PM+: Labour market efficiency must be a key employment priority for EU Member States

All the evidence shows that efficient labour markets actually drive economic growth, says Eurociett's Denis Pennel

By Denis Pennel

22 Jun 2015

A key priority for the European commission's forthcoming update of the guidelines for employment policies should be to drive member states to modernise their labour markets and set in place a framework fit for the needs of the twenty-first century.

The 2014-15 World Economic Forum report on global competitiveness found red tape and labour market regulation to be among the key factors hindering European competitiveness. The commission's own data confirms that those countries which modernised their labour markets – such as Sweden, Germany and the UK – have withstood the impact of the recent economic crisis and are recovering more quickly than markets such as Spain, Portugal and Greece which persisted with outdated and inflexible labour regulations.

The development of well-regulated forms of flexible work – including a balanced approach to the regulation of agency work and the removal of any unjustified restrictions - will promote job creation and ensure that markets fully benefit from the intermediary function that agency's play.


A second priority should be to encourage a broader diversity of labour contracts. In today's volatile and unpredictable economic climate, companies need to be agile and able to adapt their workforce according to demand. Labour markets need to embrace different forms of contract in order to enhance labour market participation and boost youth employment. This is already a reality in many EU markets and reflects a different approach to work/life balance among both employers and workers.

In the Netherlands less than 50 per cent of people work under an open-ended full-time contract, while more than 40 per cent are employed part-time, leading to a low unemployment levels. High unemployment tends to go hand in hand with high levels of undeclared work which damage economies, companies and workers.

Driving more inclusive labour markets will serve to stamp out undeclared work by bringing more people into the formal economy and pushing up tax revenues as a result.

Introducing a diversity of labour contracts will also require member states to update and adapt their social protection systems in order to provide comparable access for all workers – regardless of their labour contract. Earlier this year UNI Europa, the European trade union federation for private services, together with Eurociett, representing the employment and recruitment sector, signed joint recommendations to policymakers on agency work.

Along with balanced regulation and adaption of social protection systems was the fostering of portability of rights – particularly for short duration contracts -; enhancement of access to social protection and working conditions; better information on best practice and better data collection.

Encouraging greater cooperation between public and private employment services should also feature in the commission's guidelines. Public-private partnerships (PPP) reduce labour market segmentation and facilitate transitions within the labour market – transitions from unemployment to work, from short assignments to longer careers, and from slowing industries to growth sectors.

It also enhances the support available to unemployed people, and at no extra cost to the tax payer. The European commission's partnership between employment services (PARES) initiative prompts PPP and the sharing of best practice among private and public employment services. It has been successful at EU level, but needs further follow-up at national level.

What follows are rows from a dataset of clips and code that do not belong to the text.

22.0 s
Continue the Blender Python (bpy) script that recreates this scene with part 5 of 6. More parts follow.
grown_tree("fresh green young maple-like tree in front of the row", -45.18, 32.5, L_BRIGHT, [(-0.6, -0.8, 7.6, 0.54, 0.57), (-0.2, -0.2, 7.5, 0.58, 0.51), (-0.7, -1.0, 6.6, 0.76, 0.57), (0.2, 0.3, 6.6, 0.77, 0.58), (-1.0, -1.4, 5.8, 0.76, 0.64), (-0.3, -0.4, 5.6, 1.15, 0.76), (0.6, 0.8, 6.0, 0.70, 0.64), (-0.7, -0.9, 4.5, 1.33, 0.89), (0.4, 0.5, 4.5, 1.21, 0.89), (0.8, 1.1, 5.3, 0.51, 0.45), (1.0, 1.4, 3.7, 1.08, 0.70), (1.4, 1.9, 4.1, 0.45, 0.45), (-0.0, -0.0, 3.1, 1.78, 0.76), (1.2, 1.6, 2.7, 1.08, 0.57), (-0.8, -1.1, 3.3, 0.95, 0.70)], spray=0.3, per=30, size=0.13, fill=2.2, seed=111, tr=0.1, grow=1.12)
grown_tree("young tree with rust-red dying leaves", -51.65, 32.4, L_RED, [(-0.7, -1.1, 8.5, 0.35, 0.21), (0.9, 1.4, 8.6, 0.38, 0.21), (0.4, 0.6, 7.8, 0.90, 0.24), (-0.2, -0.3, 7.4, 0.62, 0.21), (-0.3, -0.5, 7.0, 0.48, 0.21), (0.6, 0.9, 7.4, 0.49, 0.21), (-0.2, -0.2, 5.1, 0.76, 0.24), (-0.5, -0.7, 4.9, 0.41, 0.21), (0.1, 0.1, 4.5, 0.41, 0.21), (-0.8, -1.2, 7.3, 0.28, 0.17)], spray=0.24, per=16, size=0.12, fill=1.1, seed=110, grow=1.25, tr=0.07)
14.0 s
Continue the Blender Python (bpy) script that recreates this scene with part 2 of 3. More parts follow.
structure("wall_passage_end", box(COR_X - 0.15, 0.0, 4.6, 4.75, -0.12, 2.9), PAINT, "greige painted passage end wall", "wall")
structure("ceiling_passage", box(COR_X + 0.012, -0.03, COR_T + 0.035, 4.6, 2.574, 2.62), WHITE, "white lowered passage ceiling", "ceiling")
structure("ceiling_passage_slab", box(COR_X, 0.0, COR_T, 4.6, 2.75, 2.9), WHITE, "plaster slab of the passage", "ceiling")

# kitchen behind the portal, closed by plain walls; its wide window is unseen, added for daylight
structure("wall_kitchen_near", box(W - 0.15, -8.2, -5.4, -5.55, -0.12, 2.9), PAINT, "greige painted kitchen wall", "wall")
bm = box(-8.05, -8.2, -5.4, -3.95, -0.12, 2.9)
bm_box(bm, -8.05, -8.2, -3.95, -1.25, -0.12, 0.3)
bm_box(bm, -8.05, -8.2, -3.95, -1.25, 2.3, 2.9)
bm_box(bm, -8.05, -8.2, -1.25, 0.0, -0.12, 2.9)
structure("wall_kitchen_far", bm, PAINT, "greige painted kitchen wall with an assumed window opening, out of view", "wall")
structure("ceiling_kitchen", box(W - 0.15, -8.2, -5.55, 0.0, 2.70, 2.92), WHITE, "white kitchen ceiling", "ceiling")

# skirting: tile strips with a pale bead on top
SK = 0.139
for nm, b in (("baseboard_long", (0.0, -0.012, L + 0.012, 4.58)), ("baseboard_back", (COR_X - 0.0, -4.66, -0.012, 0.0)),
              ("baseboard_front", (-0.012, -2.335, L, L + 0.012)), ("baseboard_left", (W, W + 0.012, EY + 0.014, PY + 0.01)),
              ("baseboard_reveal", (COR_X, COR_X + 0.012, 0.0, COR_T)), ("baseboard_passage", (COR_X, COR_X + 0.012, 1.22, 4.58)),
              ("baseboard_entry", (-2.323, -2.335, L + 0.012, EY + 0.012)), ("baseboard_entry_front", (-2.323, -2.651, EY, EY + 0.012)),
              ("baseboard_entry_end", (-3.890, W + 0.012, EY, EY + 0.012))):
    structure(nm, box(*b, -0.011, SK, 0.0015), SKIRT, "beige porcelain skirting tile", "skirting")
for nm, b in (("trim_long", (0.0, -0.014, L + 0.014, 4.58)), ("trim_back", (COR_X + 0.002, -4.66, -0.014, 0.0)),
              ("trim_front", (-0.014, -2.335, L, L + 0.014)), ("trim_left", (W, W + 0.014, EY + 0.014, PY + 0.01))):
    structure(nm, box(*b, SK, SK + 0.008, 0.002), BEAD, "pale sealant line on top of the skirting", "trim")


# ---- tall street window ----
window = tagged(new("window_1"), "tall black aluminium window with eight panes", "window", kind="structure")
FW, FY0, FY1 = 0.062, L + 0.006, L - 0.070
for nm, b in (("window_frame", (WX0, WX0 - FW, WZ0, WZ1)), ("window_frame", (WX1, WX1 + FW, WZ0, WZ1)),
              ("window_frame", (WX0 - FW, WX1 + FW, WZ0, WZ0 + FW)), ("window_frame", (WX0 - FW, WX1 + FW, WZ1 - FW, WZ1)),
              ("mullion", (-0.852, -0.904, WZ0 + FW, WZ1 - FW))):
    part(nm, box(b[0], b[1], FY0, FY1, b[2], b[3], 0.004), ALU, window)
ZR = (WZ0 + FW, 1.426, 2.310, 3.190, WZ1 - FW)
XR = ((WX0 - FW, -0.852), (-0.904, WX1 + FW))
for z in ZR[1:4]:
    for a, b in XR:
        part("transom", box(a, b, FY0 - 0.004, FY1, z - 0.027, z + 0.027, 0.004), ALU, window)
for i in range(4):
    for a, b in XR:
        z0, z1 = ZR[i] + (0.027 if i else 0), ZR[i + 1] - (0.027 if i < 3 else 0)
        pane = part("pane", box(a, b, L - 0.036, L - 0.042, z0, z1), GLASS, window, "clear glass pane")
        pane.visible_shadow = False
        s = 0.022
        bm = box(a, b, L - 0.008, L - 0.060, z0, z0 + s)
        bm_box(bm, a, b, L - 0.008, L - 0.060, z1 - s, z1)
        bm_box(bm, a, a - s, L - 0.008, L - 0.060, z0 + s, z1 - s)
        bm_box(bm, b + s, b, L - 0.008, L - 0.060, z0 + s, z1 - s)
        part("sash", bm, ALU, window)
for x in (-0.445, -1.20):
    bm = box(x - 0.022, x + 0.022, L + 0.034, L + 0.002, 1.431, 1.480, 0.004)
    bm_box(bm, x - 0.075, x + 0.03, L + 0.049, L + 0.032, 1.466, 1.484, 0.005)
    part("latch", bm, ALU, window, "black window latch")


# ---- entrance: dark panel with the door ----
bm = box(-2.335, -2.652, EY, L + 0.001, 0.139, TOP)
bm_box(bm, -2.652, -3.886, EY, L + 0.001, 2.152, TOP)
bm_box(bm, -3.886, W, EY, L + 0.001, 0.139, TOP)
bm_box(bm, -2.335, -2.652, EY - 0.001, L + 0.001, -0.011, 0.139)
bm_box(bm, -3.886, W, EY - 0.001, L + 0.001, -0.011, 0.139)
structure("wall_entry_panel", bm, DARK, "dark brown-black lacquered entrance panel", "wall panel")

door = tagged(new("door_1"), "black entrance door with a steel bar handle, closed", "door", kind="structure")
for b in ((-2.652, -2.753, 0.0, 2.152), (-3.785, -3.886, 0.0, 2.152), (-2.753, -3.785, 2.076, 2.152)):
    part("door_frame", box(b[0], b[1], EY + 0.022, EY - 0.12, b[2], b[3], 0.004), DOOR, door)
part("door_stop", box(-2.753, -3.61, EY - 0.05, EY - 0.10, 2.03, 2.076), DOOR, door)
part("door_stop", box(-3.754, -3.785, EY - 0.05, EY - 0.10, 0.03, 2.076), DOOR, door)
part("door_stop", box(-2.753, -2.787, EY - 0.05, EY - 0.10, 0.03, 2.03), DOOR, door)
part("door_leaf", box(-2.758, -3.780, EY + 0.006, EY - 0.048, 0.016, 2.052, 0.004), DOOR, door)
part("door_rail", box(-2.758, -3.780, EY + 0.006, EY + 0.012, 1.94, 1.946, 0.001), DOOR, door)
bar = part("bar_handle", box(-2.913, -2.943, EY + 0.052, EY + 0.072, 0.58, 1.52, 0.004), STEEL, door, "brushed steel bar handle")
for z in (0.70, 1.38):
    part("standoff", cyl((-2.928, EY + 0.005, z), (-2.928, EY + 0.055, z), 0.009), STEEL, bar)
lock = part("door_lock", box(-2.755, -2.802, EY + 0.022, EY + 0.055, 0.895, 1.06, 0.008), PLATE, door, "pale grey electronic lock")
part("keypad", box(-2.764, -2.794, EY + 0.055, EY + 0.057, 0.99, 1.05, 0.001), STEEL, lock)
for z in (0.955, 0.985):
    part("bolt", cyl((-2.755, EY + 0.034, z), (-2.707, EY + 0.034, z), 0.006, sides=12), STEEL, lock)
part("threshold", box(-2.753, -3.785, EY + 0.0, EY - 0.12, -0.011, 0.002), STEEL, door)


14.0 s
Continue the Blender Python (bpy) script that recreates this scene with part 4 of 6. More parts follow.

Successful examples of PPP can be found across the member states. In the UK for example, job seekers that have not secured employment after six months of signing on with the public employment services are transferred to the private employment sector for a more tailored approach.

In the Netherlands, the opposite approach is taken and those newly seeking work are sent immediately to the private employment sector to find them a job.

Evidence from both the commission and the organisation for economic cooperation and development (OECD) confirms that efficient labour markets actually drive growth. The commission employment guidelines must urge member state strategies to drive labour market reforms, thereby expanding labour market participation and driving job creation - even against a background of relatively modest growth.